Tri menambahkan, tidak ada intervensi dari pihak orang tua pelaku maupun pihak luar terhadap langkah sekolah dalam penanganan kasus ini.
“Tidak ada intervensi, baik kepada sekolah maupun secara pribadi,” ujarnya.
Klarifikasi Tertutup Demi Nama Baik Sekolah
Terkait klarifikasi terduga pelaku yang berlangsung secara tertutup, Tri menjelaskan bahwa langkah tersebut semata-mata untuk menjaga nama baik lembaga, bukan karena sekolah terlibat langsung dalam kasus tersebut.
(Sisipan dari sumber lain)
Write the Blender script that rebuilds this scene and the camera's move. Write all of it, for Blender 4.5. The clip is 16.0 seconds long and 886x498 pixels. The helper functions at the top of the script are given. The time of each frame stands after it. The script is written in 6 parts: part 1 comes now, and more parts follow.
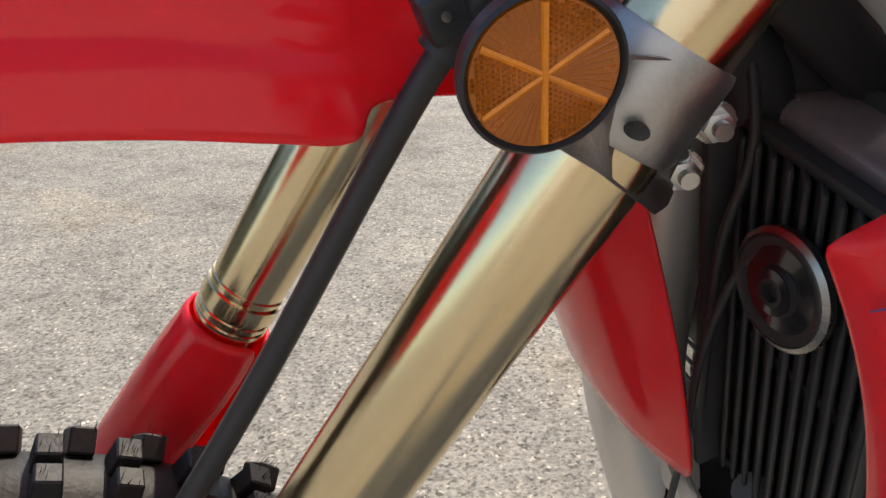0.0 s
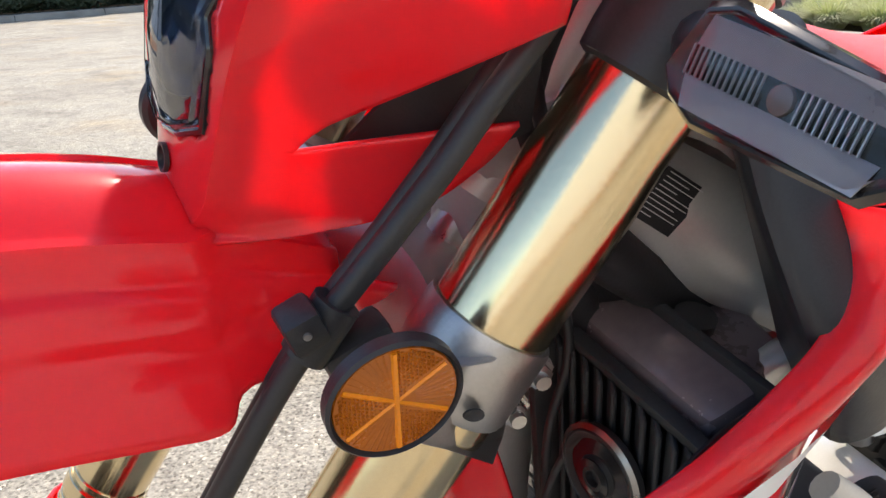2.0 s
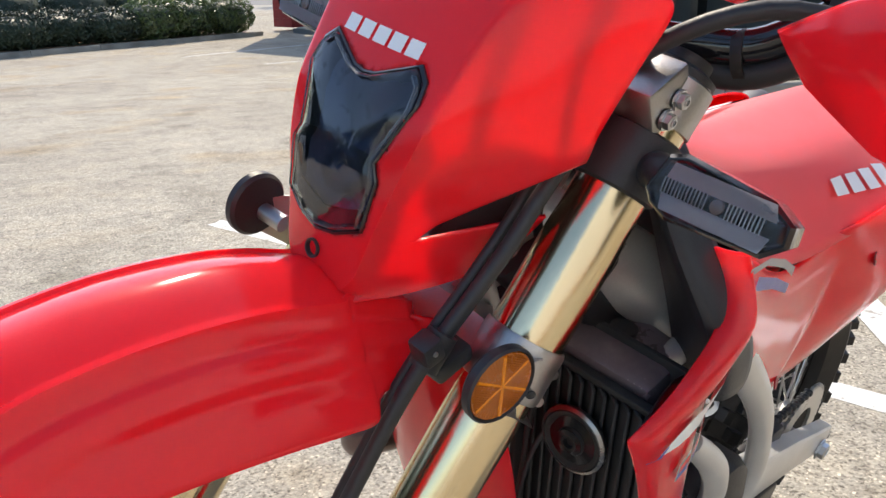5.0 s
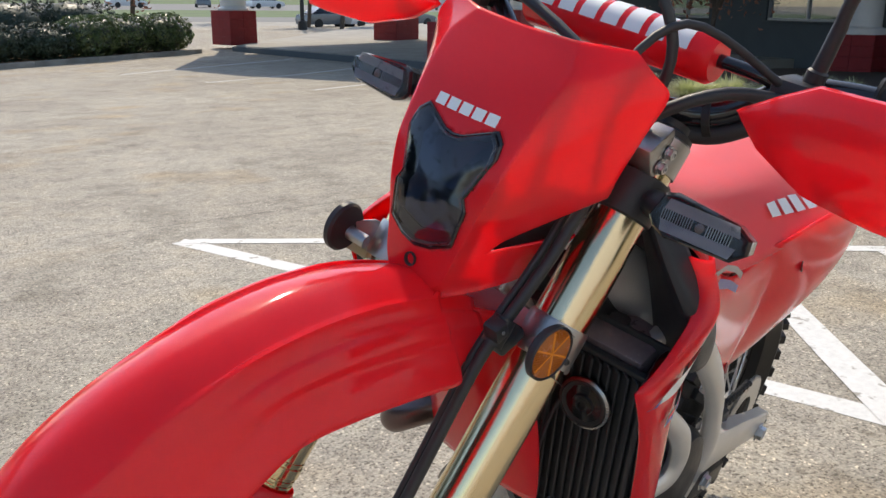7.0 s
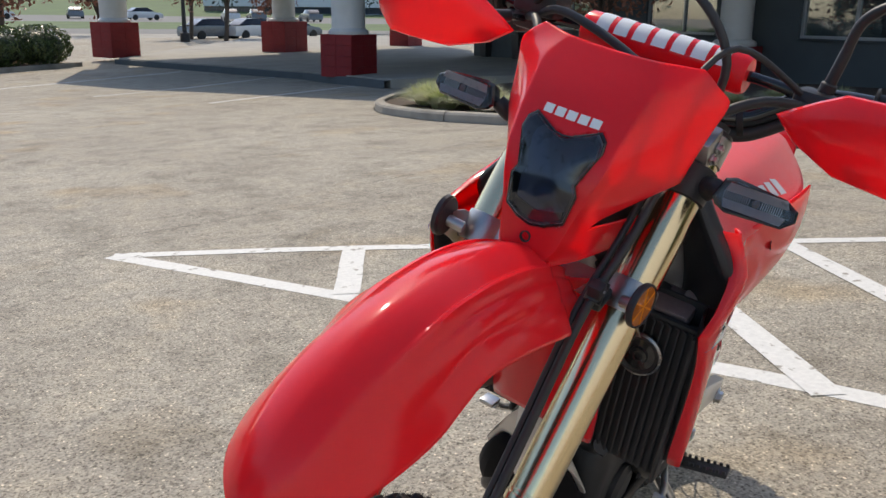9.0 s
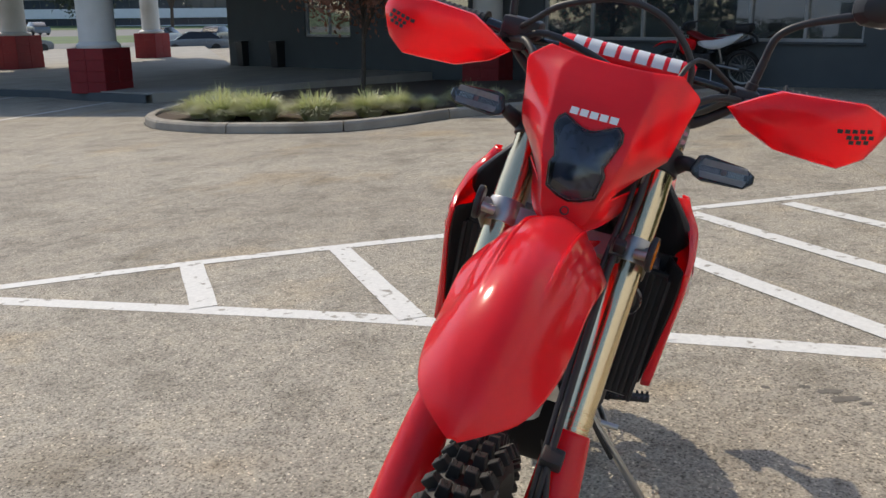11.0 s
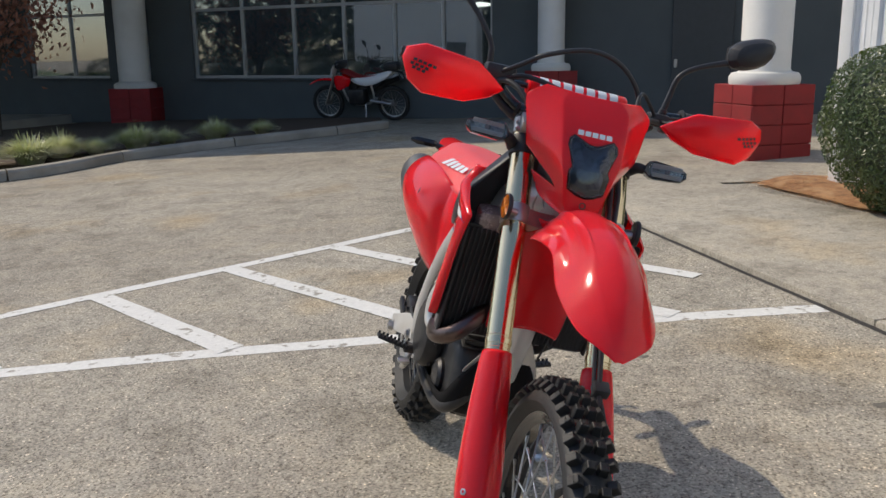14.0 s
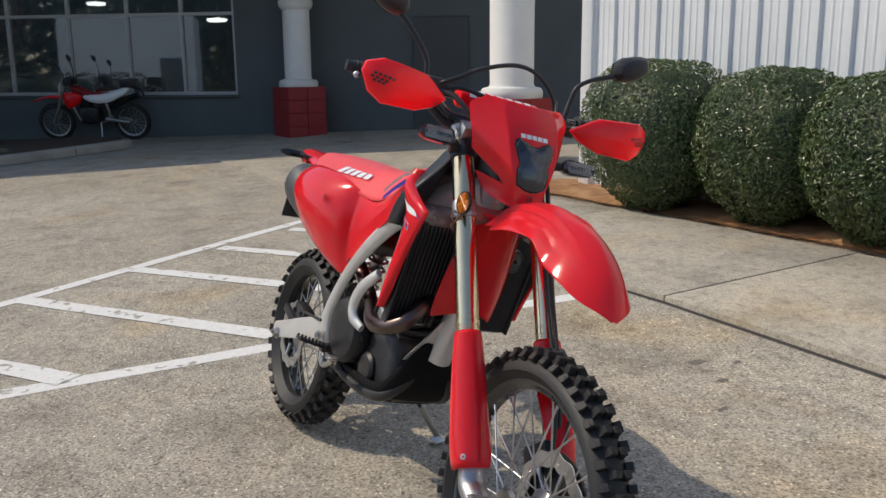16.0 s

“Klarifikasi dilakukan karena ada nama lembaga yang ikut terseret. Kami perlu menjelaskan agar masyarakat tahu sekolah tidak terlibat,” jelasnya.
Ia juga mengonfirmasi bahwa kasus ini baru diketahui setelah ramai diperbincangkan di media sosial.
“Kami tahunya dari media sosial, bukan laporan internal. Karena yang terlibat adalah alumni, ranahnya sudah masyarakat umum,” katanya.
Soal Dugaan Guru Jadi Korban dan Bukti Digital
Menanggapi isu adanya guru yang juga menjadi korban, Tri menyebut pihaknya belum menerima laporan resmi.